Komunalisme vs liberalisme
Minggu, 15 Maret 2009 di Senayan, lapangan bola di samping JCC. Di situlah
tempat kami biasa bermain gawang kecil dengan teman-teman alumni semasa SMU
dulu.
(SurauNet): Suasana pagi yang sejuk terasa lebih ramai dari biasanya.
Kami siap menyantap lontong Padang dan bubur champion yang dibawa Tasken dari
satu pojok jajanan di bilangan Benhil.
Katanya, di situ makanan yang dijual cukup variatif dan sedap.
Apakah itu bentuk promosi memajukan usaha 'urang awak' atau tidak (atau Tasken
ikut invest di salah satunya?), kami tak ambil pusing.
Kecuali Alcase Meyer, teman yang memang punya komitmen serius soal itu.
Kraak! Kruuk! Dgaaar! Sreeet!
Tiba-tiba terjadi keributan kecil dekat tempat kami menggelar piknik kecil. Para
pedagang asongan berlarian tunggang langgang.
Ada yang mengangkut dagangannya dipikul sambil berlari. Dan, ada pula yang
menyeret boks kayu beroda.
Mereka adalah pedagang asongan minuman yang mangkal di beberapa titik di sekitar
lapangan.
Dari kejauhan terlihat mobil pamongpraja bergerak memutari lapangan.

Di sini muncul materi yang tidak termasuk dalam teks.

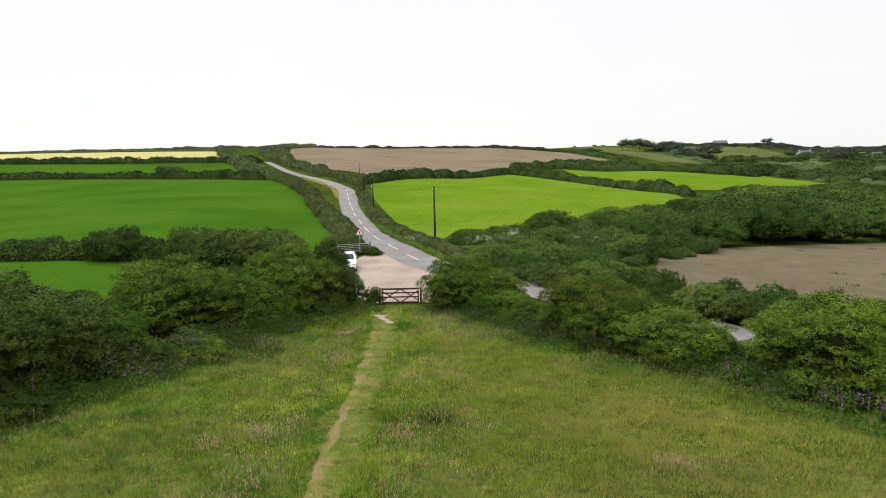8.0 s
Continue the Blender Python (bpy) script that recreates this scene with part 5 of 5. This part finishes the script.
# short grass of the paths
n = 330000
y = 5 + 86 * rng.uniform(0, 1, n) ** 1.35
x = np.interp(y, PATH_Y, PATH_X) + rng.uniform(-1.5, 1.5, n)
a = rng.uniform(-1.6, 1.6, 90000)
r = RING_R + 0.25 + rng.normal(size=90000) * 0.45
x, y = np.concatenate([x, RING[0] + r * np.sin(a)]), np.concatenate([y, RING[1] + r * np.cos(a)])
keep = (on_path(x, y, 0.35) | on_ring(x, y, 0.3)) & (value_noise(x * 0.7, y * 2.6, 0.45, 33) + 0.5 * rng.uniform(0, 1, len(x)) > 0.56)
bare = (np.abs(x - np.interp(y, [4, 9, 12, 16, 20, 25, 30, 36, 44, 52, 60, 70, 80, 90], [-2.05, -2.2, -2.3, -2.2, -2.5, -2.85, -3.05, -3.05, -2.95, -2.8, -2.45, -2.35, -2.65, -3.3])) < 0.2)
bare |= np.abs(np.hypot(x - RING[0], y - RING[1]) - RING_R) < 0.13
keep &= ~bare | (rng.uniform(0, 1, len(x)) < np.where((y < 24) & (np.hypot(x - RING[0], y - RING[1]) < RING_R - 0.3), 0.5, 0.22))
x, y = x[keep], y[keep]
streak = value_noise(x * 0.7, y * 2.6, 0.45, 33) * 0.75 + value_noise(x, y, 0.12, 43) * 0.25
green = (streak > np.where(y < 13, 0.5, 0.52)) & (rng.uniform(0, 1, len(x)) < np.where(y < 13, 0.6, 0.25))
for mask, mat, label in ((green, M_GRASS, "short green grass growing in the path"), (~green, M_DRYBLADE, "short trodden yellowish grass of the path")):
    n = int(mask.sum())
    tuft_blades("mown_grass", mat, x[mask], y[mask], rng.uniform(0.03, 0.06, n) * (0.2 + 3.4 * streak[mask] ** 2.2), rng.uniform(0.011, 0.02, n), rng.uniform(0, 6.28, n), label, 1.1)


# weeds and flowers along the hedge feet
def hedge_foot(line, length, seed):
    g = np.random.default_rng(seed)
    n = 52000 if line is hedge_l else 34000
    d = length * (g.uniform(0, 1, n) if line is hedge_r else g.uniform(0, 1, n) ** 0.6)
    s = np.concatenate([[0], np.cumsum(np.hypot(*np.diff(line, axis=0).T))])
    px, py = np.interp(d, s, line[:, 0]), np.interp(d, s, line[:, 1])
    qx, qy = np.interp(d + 0.5, s, line[:, 0]) - px, np.interp(d + 0.5, s, line[:, 1]) - py
    m = np.hypot(qx, qy) + 1e-9
    off = 1.0 - ((2.0 if line is hedge_l else 1.6) + (2.8 if line is hedge_l else 1.4) * value_noise(d, d * 0, 3.0, seed + 5)) * g.uniform(0, 1, n)
    px, py = px - qy / m * off, py + qx / m * off
    tall = np.clip(0.5 + (off + 0.9) * 0.35, 0.22, 1.1) * (0.5 + value_noise(px, py, 1.1, seed))
    z = height(px, py) + g.uniform(0.0, 1.0, n) * tall
    w = g.normal(size=(n, 3)) * 0.8 + np.array([0, 0, 0.6])
    w /= np.linalg.norm(w, axis=1)[:, None]
    v, f = leaf_quads(np.stack([px, py, z], -1), w, g.uniform(0.07, 0.16, n), g, 0.4)
    tagged(part("hedge_foot_weeds", mesh_from("hedge_foot_weeds", v, f, M_WEEDS)), "green nettles and weeds along the foot of the hedge", "weeds", kind="stuff")
    keep = (value_noise(px, py, 2.6, seed + 2) * 0.6 + value_noise(px, py, 0.8, seed + 3) * 0.4 > 0.62) & (g.uniform(0, 1, n) < 0.13)
    px, py = px[keep], py[keep]
    k = len(px)
    z = height(px, py) + tall[keep] * g.uniform(0.7, 1.25, k)
    w = g.normal(size=(k, 3)) + np.array([0, 0, 1.0])
    w /= np.linalg.norm(w, axis=1)[:, None]
    v, f = leaf_quads(np.stack([px, py, z], -1), w, g.uniform(0.06, 0.12, k), g, 0.45)
    tagged(part("hedge_foot_flowers", mesh_from("hedge_foot_flowers", v, f, M_CAMPION)), "purple and pink flowers along the foot of the hedge", "wild flowers", kind="stuff")


def foxgloves(line, spots, seed):
    """Purple flower spikes in loose groups along the foot of a hedge."""
    g = np.random.default_rng(seed)
    px, py, pz = [], [], []
    for d, count, width in spots:
        p, n = along(line, d)
        t = np.array([n[1], -n[0]])
        a, b = g.normal(size=count) * width, g.uniform(-0.7, 0.6, count)
        px.append(np.repeat(p[0] + t[0] * a + n[0] * b, 14))
        py.append(np.repeat(p[1] + t[1] * a + n[1] * b, 14))
        pz.append((g.uniform(0.75, 1.15, count)[:, None] - np.linspace(0, 0.45, 14)[None, :]).ravel())
    px, py, pz = np.concatenate(px), np.concatenate(py), np.concatenate(pz)
    k = len(px)
    w = g.normal(size=(k, 3)) + np.array([0, 0, -0.2])
    w /= np.linalg.norm(w, axis=1)[:, None]
    v, f = leaf_quads(np.stack([px, py, height(px, py) + pz], -1), w, g.uniform(0.035, 0.065, k), g, 0.7)
    tagged(part("foxgloves", mesh_from("foxgloves", v, f, M_FOXGLOVE)), "purple foxglove spikes along the foot of the hedge", "wild flowers", kind="stuff")


foxgloves(hedge_r, ((13.5, 14, 1.0), (20, 8, 0.8), (25, 26, 1.6), (30, 22, 1.4), (36.5, 30, 1.2), (41, 30, 1.2), (48, 34, 1.5), (54, 40, 1.6), (60, 30, 1.8), (68, 40, 2.0)), 75)
foxgloves(hedge_l, ((30, 16, 2.0), (45, 14, 1.5), (58, 14, 1.2), (66, 12, 1.0)), 76)
hedge_foot(hedge_l, left_len, 71)
hedge_foot(hedge_r, right_len, 72)
# cow parsley in the verge of the lane
g = np.random.default_rng(73)
n = 480
spot = g.integers(0, 4, n)
x = np.array([5.2, 8.5, 14.5, -2.6])[spot] + g.normal(size=n) * np.array([1.1, 0.7, 1.2, 0.5])[spot]
y = np.array([114.0, 116.0, 113.0, 122.5])[spot] + g.normal(size=n) * 0.9
keep = value_noise(x, y, 0.9, 74) > 0.5
x, y, spot = x[keep], y[keep], spot[keep]
n = len(x)
w = g.normal(size=(n * 6, 3)) * 0.5 + np.array([0, -0.3, 1.0])
w /= np.linalg.norm(w, axis=1)[:, None]
p = np.repeat(np.stack([x, y, height(x, y) + np.array([1.7, 1.9, 2.1, 0.8])[spot] * g.uniform(0.85, 1.15, n)], -1), 6, 0) + g.normal(size=(n * 6, 3)) * 0.09
v, f = leaf_quads(p, w, np.full(n * 6, 0.07), g, 0.9)
tagged(part("cow_parsley", mesh_from("cow_parsley", v, f, M_BLOSSOM)), "white cow parsley flowers in the lane verge", "wild flowers", kind="stuff")
# a dark clump of dock beside the path
cx, cy = 0.55, 71.0
a = g.uniform(0, 6.28, 260)
r = np.sqrt(g.uniform(0, 1, 260)) * 0.55
tuft_blades("dock_clump", M_LEAF_LIGHT, cx + np.cos(a) * r, cy + np.sin(a) * r, g.uniform(0.25, 0.6, 260), np.full(260, 0.07), a, "dark leafy clump of dock in the meadow", 0.5)
for cx, cy in ((-6.05, 8.85), (6.05, 8.55)):
    a = g.uniform(0, 6.28, 60)
    r = np.sqrt(g.uniform(0, 1, 60)) * 0.16
    tuft_blades("dock_plant", M_SORREL_DARK, cx + np.cos(a) * r, cy + np.sin(a) * r, g.uniform(0.12, 0.3, 60), np.full(60, 0.012), a, "brownish dock plant with seed spikes", 0.25)
# tufts of weed in the ploughed field
n = 700
k = g.integers(0, 26, n)
wx, wy = g.uniform(26, 75, 26), g.uniform(97, 126, 26)
px, py = wx[k] + g.normal(size=n) * 0.28, wy[k] + g.normal(size=n) * 0.28
tuft_blades("field_weeds", M_SORREL_DARK, px, py, g.uniform(0.15, 0.4, n), np.full(n, 0.1), g.uniform(0, 6.28, n), "scattered tufts of weed in the ploughed soil", 0.6)
# pale pinkish clumps of dry grass
CLUMPS = ((-4.4, 69.3, 1.1), (2.0, 82.0, 1.6), (-4.4, 64.0, 1.0), (-0.3, 63.8, 0.9), (1.0, 64.5, 0.6), (-4.8, 39.4, 1.2), (3.8, 33.0, 0.5), (6.5, 67.0, 0.7), (-3.6, 78.0, 1.0), (-6.0, 24.0, 1.3), (1.4, 45.0, 0.7), (0.6, 52.0, 0.9), (-9.5, 19.5, 0.9))
px, py = [], []
for cx, cy, size in CLUMPS:
    n = int(260 * size)
    px.append(cx + g.normal(size=n) * 0.5 * size)
    py.append(cy + g.normal(size=n) * 0.45 * size)
px, py = np.concatenate(px), np.concatenate(py)
for k in range(90):
    cy = 20 + 68 * g.uniform(0, 1)
    side = 1 if g.uniform(0, 1) < 0.62 else -1
    cx = float(np.interp(cy, PATH_Y, PATH_X)) + side * (1.5 + 2.6 * g.uniform(0, 1) ** 1.6)
    n = int(g.integers(40, 190))
    size = g.uniform(0.25, 0.7)
    px, py = np.concatenate([px, cx + g.normal(size=n) * size]), np.concatenate([py, cy + g.normal(size=n) * size * 1.3])
blades("dry_grass_clump", M_SEED_PINK, px, py, g.uniform(0.08, 0.18, len(px)), np.full(len(px), 0.016), g, 0.5, 0.24, "pale pinkish clumps of dry flowering grass")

Kami baru
paham apa yang tengah terjadi.
Singkat kata, meski telah mencoba menghindar sejauh mungkin, beberapa pedagang
asongan akhirnya terpojok di podium timur.
Terlihat, beberapa anggota polisi pamongpraja mengangkuti krak-krak minuman
milik pedagang asongan yang lagi apes.
Mungkin karena sudah sering ditayangkan di televisi, atau, memang sudah menjadi
pemandangan sehari-hari di banyak tempat di Jakarta, kejadian itu sepertinya
tidak terlalu mengganggu jalannya obrolan kami.
Terutama Tasken. Ia tetap asyik mempersoalkan siapa kira-kira calon pimpinan
tertinggi republik ini yang pantas mendapat dukungan pada pilpres mendatang.
Dan, serta-merta piknik itu berubah menjadi forum diskusi mini. Apalagi, selain
Tasken yang ikut hadir adalah Alcase, Edvic, Aprese dan Dermy yang doyan debat.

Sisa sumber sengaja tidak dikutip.